É curiosa a análise feita por Henrique Pereira ao se ter em conta o que é referido na entrevista ao Diário do Minho. Questionado sobre como será possível atingir a área necessária, refere que é necessário se analisar a tendência das últimas décadas nas quais o abandono das actividades pastorícias e dos campos de cultivo são tristes realidades. Este tipo de pensamento só é novidade para quem desconhecia a opinião de Henrique Pereira ao defender que o abandono das actividades agrícolas tradicionais junto às aldeias era benéfico para o parque nacional. Assim, as actividades agrícolas tradicionais das populações serranas serão no futuro a memória que irá alimentar as temáticas das diferentes exposições que possam ocupar os espaços das Portas do Parque, percebendo-se talvez ironicamente, a sua importância.

Pretende-se então modernizar a pastorícia na Peneda-Gerês pois de repente deixa de ser eficaz levar o gado em transumância para o topo das serras, percorrendo as enormíssimas distâncias que as separam das aldeias. Assim, os campos de cultivo junto destes poderão ser transformados em pastagens melhoradas nas quais os rebanhos possam ser alimentados. Ficando junto das aldeias e em locais de fácil acesso a todos, turistas incluídos que certamente serão aliciados pelas belas paisagens do gado a pastar... no topo das serras.

Ao se ter em conta outros dois critérios na certificação da entrada para a rede PAN Park nota-se que: a) dever-se-á desenvolver uma política de gestão da visitação (plano de gestão de visitantes) e b) além de programar, implementar e monitorizar uma estratégia de desenvolvimento do turismo sustentável, de forma participada.

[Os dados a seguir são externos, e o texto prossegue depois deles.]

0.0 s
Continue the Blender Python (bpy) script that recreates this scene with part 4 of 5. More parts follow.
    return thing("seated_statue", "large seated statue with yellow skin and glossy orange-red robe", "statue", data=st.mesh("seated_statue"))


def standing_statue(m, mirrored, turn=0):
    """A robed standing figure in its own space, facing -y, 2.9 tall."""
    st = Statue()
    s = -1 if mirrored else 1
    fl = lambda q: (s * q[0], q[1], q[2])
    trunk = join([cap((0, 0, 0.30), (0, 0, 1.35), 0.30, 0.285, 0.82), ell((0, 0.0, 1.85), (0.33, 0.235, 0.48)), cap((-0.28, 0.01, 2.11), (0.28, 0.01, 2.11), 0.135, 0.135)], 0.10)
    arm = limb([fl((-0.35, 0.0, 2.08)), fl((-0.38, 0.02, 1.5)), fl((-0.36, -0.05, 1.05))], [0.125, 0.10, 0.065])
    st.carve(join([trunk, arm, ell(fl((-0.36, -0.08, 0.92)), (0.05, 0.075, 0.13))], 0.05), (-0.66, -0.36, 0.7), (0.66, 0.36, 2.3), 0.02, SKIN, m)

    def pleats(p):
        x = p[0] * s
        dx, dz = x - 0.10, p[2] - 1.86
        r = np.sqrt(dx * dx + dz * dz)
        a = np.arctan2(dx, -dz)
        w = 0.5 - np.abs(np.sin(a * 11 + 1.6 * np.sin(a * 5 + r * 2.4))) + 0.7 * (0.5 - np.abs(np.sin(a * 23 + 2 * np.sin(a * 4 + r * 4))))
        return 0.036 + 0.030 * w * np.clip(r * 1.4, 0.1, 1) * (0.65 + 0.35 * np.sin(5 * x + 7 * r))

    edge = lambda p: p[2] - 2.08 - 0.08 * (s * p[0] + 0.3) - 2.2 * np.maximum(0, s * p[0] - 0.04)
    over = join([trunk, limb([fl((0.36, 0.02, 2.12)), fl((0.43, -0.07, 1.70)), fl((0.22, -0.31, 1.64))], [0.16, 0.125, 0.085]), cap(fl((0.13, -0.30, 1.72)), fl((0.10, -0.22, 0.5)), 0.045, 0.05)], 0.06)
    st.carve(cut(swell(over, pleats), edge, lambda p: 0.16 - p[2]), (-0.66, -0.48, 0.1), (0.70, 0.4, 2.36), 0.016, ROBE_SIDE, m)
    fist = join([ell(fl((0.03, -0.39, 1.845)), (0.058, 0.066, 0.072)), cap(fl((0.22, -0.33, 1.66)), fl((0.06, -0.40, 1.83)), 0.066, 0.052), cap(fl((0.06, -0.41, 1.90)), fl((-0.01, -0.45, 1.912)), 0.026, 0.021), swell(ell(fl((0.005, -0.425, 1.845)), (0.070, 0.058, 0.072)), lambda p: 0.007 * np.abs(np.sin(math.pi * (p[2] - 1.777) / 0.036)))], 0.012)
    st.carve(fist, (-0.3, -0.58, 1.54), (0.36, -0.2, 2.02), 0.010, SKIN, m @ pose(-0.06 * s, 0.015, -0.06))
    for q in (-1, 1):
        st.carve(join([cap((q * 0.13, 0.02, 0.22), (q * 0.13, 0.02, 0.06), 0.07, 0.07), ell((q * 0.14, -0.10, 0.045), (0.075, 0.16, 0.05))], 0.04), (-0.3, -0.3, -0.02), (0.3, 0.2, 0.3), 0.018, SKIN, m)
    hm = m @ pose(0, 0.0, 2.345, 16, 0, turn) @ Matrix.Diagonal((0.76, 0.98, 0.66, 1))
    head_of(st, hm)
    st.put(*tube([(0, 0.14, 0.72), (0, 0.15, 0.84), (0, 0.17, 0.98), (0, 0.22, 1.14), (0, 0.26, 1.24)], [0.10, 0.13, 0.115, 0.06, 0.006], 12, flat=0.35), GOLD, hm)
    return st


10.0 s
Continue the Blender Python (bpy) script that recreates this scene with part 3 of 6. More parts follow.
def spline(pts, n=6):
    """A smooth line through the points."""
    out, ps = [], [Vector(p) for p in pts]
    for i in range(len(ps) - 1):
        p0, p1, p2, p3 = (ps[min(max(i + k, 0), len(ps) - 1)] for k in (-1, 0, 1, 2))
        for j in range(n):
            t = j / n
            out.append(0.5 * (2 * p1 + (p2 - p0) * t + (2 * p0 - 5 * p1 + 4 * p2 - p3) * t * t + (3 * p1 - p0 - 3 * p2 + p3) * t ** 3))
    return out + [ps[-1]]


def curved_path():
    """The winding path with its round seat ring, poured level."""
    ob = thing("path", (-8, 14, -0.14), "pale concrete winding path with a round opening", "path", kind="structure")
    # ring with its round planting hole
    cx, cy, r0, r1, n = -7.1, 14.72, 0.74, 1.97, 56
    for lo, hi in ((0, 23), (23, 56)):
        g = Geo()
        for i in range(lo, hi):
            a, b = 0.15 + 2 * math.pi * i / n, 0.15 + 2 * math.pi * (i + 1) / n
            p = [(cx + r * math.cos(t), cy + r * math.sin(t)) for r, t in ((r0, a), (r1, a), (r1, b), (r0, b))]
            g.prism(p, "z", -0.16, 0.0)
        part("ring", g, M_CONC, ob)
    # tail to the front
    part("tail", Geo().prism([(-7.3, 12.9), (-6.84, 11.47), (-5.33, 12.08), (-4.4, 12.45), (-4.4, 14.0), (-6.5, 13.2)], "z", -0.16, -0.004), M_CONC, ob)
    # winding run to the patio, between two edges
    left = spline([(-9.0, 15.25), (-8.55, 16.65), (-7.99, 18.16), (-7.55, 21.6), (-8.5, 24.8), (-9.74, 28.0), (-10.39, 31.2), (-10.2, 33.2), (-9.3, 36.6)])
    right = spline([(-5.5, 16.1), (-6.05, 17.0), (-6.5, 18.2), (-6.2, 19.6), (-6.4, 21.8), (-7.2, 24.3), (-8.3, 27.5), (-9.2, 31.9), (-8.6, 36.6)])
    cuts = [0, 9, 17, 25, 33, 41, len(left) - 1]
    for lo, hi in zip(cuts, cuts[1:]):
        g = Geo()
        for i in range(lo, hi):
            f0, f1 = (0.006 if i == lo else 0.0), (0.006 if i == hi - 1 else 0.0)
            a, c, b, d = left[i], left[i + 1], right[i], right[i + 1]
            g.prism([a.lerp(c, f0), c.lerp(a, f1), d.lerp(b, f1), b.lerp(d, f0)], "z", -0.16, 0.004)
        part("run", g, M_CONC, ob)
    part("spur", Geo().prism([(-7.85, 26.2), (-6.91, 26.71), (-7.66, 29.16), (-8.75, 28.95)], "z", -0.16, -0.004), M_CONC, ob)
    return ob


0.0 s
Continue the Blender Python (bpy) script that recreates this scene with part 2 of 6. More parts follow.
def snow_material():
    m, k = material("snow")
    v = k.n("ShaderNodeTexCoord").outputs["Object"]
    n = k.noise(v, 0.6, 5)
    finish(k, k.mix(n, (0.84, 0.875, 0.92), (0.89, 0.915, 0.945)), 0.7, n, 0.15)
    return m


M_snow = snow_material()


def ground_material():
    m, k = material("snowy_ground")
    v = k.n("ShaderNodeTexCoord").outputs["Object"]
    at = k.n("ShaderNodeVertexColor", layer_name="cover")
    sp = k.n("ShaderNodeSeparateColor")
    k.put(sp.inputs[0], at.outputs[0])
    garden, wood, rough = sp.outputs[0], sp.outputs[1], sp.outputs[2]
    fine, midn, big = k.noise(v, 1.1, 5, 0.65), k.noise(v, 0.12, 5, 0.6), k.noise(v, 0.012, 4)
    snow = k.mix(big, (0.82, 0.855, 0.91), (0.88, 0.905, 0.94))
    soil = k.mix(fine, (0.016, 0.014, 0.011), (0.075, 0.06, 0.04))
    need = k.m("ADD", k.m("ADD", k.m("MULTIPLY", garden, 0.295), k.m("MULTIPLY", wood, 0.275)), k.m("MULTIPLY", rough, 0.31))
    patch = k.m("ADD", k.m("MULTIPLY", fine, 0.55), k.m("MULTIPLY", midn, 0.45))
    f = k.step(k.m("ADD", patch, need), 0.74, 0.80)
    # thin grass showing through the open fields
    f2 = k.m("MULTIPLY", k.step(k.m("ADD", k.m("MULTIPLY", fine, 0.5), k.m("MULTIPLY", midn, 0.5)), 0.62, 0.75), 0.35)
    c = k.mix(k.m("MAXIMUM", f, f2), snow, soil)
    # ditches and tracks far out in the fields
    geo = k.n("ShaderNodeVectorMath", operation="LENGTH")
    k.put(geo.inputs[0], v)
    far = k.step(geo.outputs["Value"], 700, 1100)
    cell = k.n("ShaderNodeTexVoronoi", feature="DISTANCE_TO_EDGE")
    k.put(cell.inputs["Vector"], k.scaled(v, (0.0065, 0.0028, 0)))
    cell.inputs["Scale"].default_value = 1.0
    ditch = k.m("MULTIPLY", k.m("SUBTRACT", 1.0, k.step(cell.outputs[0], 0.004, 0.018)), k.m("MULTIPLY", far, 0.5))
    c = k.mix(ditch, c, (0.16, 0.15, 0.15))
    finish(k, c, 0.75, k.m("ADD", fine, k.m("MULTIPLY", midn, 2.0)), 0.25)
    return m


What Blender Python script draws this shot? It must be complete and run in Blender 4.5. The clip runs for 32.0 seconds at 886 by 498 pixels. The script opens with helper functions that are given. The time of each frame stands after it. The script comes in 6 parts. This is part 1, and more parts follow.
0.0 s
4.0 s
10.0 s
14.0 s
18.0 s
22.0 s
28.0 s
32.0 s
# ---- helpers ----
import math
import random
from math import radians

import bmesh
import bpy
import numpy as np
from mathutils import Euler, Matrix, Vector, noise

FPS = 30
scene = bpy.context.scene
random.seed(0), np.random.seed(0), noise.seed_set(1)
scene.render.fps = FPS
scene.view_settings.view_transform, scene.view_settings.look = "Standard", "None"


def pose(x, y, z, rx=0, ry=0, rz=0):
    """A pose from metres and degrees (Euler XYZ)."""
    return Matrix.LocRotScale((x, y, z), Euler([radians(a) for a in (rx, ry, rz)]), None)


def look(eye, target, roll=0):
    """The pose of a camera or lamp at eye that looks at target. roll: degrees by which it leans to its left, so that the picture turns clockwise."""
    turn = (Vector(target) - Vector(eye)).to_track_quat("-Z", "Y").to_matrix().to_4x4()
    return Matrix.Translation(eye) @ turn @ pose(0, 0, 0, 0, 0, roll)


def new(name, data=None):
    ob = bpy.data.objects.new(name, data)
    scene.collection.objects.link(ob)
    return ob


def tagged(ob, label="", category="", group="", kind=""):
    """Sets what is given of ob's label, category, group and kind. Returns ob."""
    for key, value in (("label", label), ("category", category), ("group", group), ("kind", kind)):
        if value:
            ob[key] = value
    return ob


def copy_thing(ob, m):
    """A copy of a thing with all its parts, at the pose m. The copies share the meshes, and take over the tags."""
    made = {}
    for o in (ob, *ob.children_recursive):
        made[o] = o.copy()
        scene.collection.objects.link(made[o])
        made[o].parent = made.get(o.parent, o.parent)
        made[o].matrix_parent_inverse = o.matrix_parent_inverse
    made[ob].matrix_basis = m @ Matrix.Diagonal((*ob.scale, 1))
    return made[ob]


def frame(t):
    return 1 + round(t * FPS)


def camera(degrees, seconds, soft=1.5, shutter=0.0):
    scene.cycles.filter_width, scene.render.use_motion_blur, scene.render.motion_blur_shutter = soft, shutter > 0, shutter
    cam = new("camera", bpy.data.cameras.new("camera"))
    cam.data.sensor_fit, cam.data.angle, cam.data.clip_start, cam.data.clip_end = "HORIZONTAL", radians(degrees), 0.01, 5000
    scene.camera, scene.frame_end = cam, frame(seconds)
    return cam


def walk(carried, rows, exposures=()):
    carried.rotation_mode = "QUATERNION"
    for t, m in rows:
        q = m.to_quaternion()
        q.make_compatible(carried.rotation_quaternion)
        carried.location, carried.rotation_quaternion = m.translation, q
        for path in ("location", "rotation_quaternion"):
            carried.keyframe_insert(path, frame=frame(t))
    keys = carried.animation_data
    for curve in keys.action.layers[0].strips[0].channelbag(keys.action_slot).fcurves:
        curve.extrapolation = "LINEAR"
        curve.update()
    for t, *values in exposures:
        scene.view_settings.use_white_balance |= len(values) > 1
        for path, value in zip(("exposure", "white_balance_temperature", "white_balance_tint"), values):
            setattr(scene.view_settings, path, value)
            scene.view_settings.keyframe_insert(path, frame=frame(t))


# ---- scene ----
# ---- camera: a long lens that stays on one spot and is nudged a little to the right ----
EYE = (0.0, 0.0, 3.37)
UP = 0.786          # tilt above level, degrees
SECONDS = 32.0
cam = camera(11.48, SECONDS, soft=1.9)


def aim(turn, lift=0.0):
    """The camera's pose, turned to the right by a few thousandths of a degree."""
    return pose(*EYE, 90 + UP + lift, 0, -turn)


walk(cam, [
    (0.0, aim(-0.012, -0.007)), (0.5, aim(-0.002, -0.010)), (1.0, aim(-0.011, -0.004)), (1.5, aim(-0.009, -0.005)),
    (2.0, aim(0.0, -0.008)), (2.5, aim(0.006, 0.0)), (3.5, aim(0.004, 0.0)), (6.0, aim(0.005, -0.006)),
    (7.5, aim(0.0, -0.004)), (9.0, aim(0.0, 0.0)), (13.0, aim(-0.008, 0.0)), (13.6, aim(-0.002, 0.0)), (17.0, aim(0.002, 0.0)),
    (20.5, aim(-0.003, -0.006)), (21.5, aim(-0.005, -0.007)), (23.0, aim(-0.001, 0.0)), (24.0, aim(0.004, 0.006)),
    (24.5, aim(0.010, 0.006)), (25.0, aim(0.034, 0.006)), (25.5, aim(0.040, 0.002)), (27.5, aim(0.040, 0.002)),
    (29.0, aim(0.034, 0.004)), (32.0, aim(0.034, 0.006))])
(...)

Será que iremos chegar a um ponto no qual o acesso à Serra do Gerês poderá ser somente feito através do pagamento de um serviço de alguma empresa de turismo de montanha que certamente terá ser certificada? Mas se esse acesso à área restrita é possível através do pagamento de um serviço o que é que muda nesse acesso para evitar um impacto nefasto na Natureza?

Outra questão que é pertinente colocar é a forma como todo o processo foi conduzido. A forma como foram emitidos pareceres por algumas autarquias levantam sérias dúvidas sobre todo o processo.

Para finalizar deixo aqui um ponto curioso e que é demonstrativo de todo este processo... A 16 de Julho de 2008 a Comissão dos Baldios da Ermida recebia um inquérito denominado "Questionário de auscultação dos representantes das populações". Este inquérito deveria ter sido entregue pela comissão... no mesmo dia da sua recepção.

Será que o leitor que no Verão passa férias no Gerês será impedido de ter acesso aos seus rios, lagos e às belas paisagens do Vale do Homem, da Mata de Albergaria e da Mata do Cabril? Será que os povos da serra com currais nos Prados da Messe, nas Abrótegas e em outras zonas irão perder direitos seculares de pastagem e de utilização dos seus pastos? Como é que será resolvido este problema? Mas será que há alguém que nos explique isto? Ou bastar-lhe-á um "porque sim..."?